It amazes me how resistant most non-technical people are to anything related to formal requirements tracking (and this includes many CTO's). They either
1) Hate documentation in general and just want to fly by the seat of their pants. In other words, they have no fucking idea how to do their job.
2) Hate having documentation that could hold them accountable later on. Sucks when you can't blame IT/IS when a client kicks in your door because your product/solution doesn't do XYZ.

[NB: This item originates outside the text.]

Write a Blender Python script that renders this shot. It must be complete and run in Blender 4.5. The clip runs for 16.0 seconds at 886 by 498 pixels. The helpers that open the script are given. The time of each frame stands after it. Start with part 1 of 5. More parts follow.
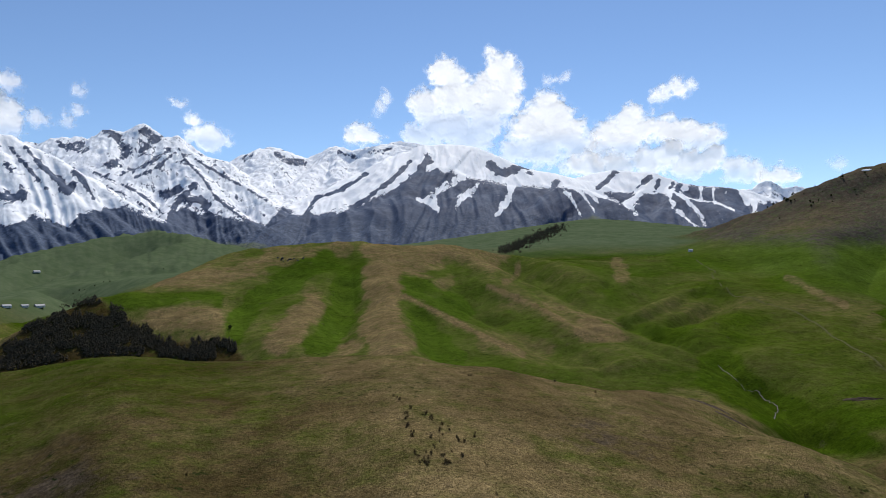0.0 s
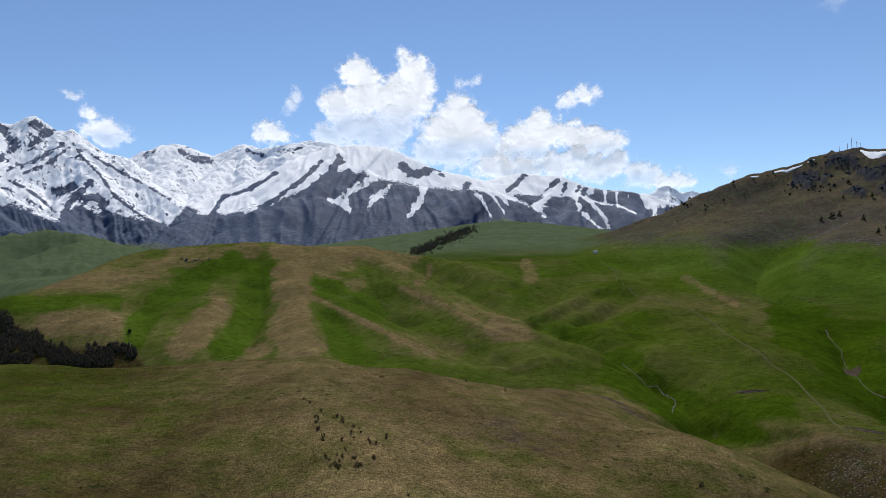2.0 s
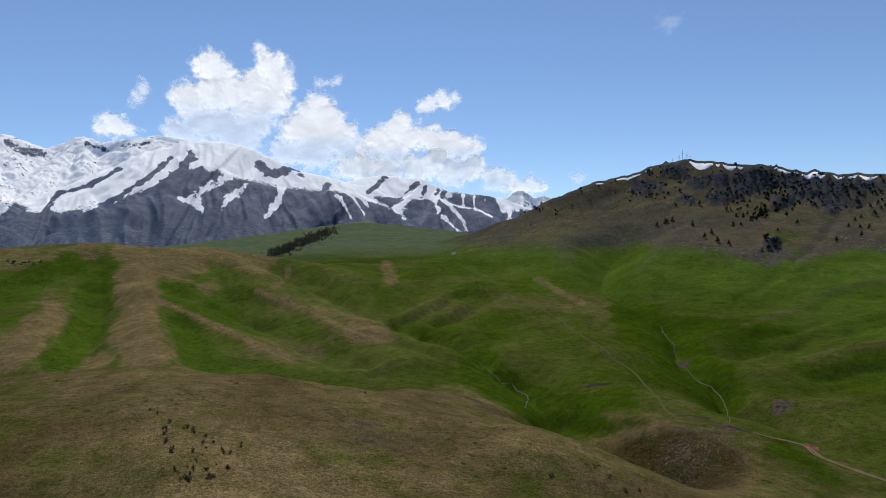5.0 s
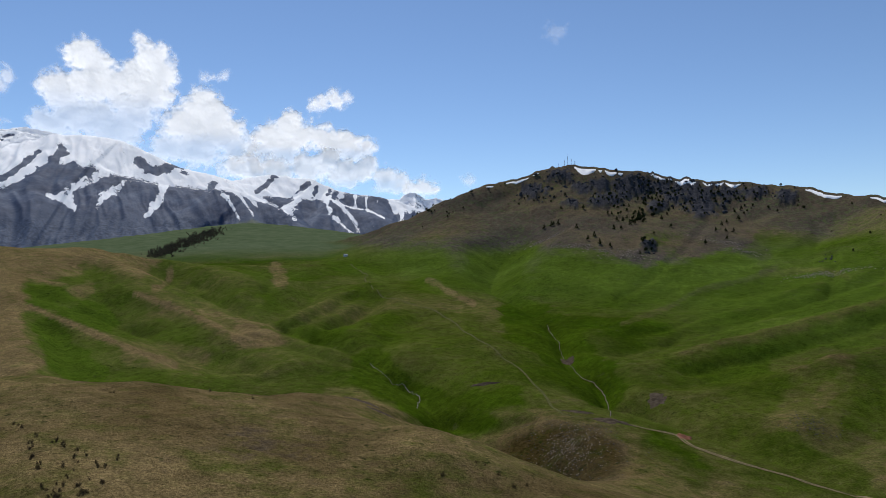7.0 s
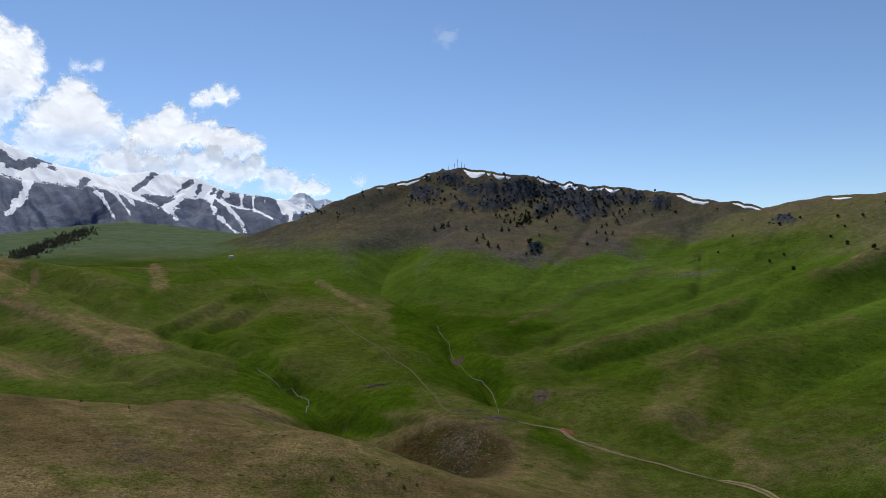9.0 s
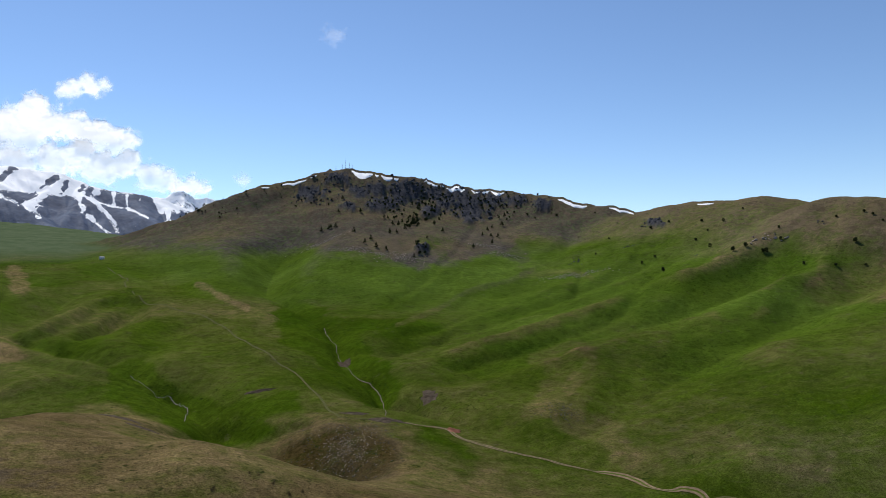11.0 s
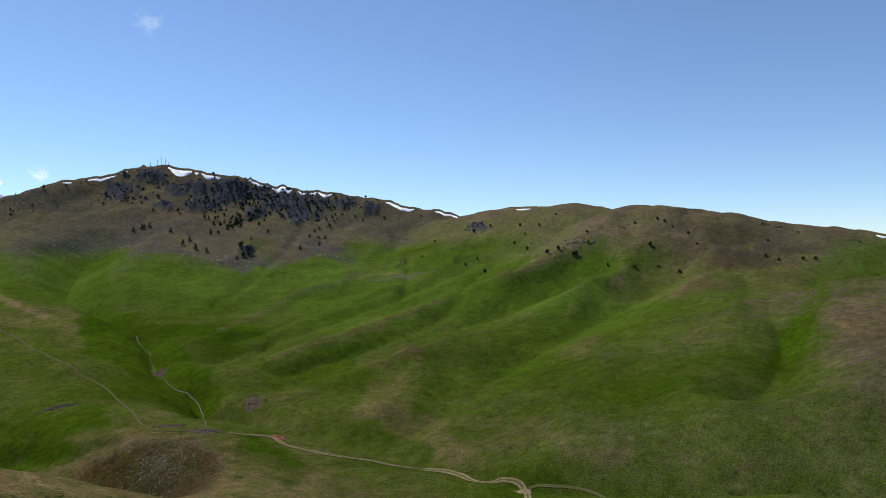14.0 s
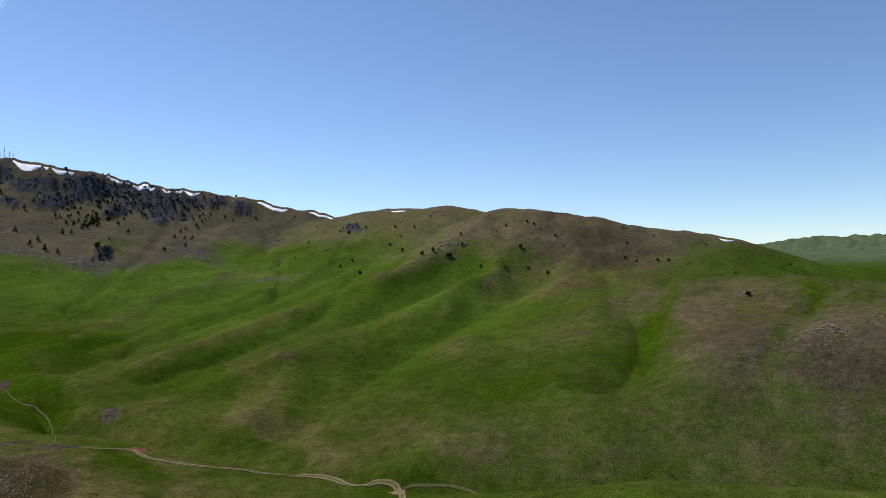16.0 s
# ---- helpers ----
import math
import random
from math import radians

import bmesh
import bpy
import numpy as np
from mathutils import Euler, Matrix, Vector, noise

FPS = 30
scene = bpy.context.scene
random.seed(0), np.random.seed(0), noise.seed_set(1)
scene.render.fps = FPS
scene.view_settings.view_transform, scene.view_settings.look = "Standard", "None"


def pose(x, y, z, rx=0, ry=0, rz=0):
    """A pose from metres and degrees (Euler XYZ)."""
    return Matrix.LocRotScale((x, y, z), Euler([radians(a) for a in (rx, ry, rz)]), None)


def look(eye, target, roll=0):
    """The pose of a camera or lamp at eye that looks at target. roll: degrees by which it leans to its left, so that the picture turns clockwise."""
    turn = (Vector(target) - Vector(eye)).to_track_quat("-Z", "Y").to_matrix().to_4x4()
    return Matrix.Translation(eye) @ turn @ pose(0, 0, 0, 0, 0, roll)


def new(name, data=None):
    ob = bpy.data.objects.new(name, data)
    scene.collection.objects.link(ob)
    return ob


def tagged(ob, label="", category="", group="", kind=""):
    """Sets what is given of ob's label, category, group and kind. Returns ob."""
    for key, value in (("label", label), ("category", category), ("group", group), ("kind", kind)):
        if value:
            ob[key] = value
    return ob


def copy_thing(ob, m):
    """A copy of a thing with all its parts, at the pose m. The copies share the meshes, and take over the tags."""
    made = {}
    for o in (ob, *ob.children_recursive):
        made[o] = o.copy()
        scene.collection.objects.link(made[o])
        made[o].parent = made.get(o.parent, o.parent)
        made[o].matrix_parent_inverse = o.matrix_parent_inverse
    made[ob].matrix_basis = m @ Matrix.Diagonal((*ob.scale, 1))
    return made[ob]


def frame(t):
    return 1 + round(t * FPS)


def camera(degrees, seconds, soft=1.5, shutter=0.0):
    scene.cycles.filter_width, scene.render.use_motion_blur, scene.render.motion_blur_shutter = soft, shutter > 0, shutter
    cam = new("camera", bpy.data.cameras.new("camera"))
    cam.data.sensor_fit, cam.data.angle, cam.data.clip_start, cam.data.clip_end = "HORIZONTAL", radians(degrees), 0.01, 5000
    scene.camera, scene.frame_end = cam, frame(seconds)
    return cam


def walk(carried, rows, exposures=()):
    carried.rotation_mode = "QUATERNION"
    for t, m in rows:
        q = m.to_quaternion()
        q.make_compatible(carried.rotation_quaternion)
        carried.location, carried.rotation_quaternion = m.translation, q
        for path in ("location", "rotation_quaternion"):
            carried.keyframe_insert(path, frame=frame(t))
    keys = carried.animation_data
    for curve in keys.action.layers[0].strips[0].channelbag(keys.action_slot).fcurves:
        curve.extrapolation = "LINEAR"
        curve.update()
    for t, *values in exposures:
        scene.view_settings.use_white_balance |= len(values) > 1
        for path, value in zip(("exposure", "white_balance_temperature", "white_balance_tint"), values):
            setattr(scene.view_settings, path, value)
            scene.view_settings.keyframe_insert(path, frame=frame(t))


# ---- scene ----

# ---------------------------------------------------------------- camera
EYE = Vector((0.0, 0.0, 95.0))          # the lookout, above the valley's ford at about zero
YAWS = [(0.0, 0.0), (0.5, -1.81), (1.0, -3.42), (1.5, -5.09), (2.0, -7.17), (2.5, -8.73), (3.0, -10.06), (3.5, -12.08),
        (4.0, -14.26), (6.5, -25.06), (7.0, -27.32), (7.5, -29.56), (8.0, -31.79), (8.5, -34.0), (9.0, -36.22), (11.5, -47.74),
        (12.0, -50.17), (12.5, -52.54), (13.0, -54.87), (13.5, -57.1), (14.0, -59.33), (14.5, -61.62), (15.0, -64.11), (15.5, -66.77),
        (16.0, -69.48)]
PITCH, LEAN = 0.85, -0.76


def facing(yaw):
    a, p = radians(yaw), radians(PITCH)
    return look(EYE, EYE + Vector((-math.sin(a) * math.cos(p), math.cos(a) * math.cos(p), math.sin(p))), LEAN)


cam = camera(64.5, 16.0, 0.65)
walk(cam, [(t, facing(yaw)) for t, yaw in YAWS], [(0.0, -0.27), (2.0, -0.36), (6.5, -0.44), (8.0, -0.42), (12.0, -0.09), (16.0, -0.10)])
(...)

Usually it's some combination of both, though. I worked for a VP for a long time who mostly fit with #1, and it drove me insane. I have no idea how he got to that level, but he had zero knowledge of SLDC management, Project Management, or anything that resembled a professional approach to modern software development. I tried time and time again to bring him up to speed, but he would immediately go into "deer in the headlights" mode. He was fired a year and a half ago, about a month after I quit.
That's what happens when you make an AS/400 guy a VP and said guy decides his learning period has ended.
Right now I have a client who's very resistant to formal requirements documentation, and that has induced all the standard pitfalls. When I was first brought in, I tried to use a formal approach but was told "that's now really how we do it here." So I did it their way for about 6 months. As time when on, I would be asked more and more "I can't remember - what did we decide this was supposed to do?"
I came up with a sneaky-ish solution: my team doesn't create anything until an email is distributed to the stakeholders outlining the requirements, and said stakeholders reply with "do it."
So it's not a word document :shrug:
I'll get them there...
I worked for a heavily matrixed organization and it was awesome. Everyone was accountable for everything they said, did, and agreed to. No more, no less. Nowhere to hide if you fucked up, regardless if you were a developer, technical lead, BA, PM, QA, etc.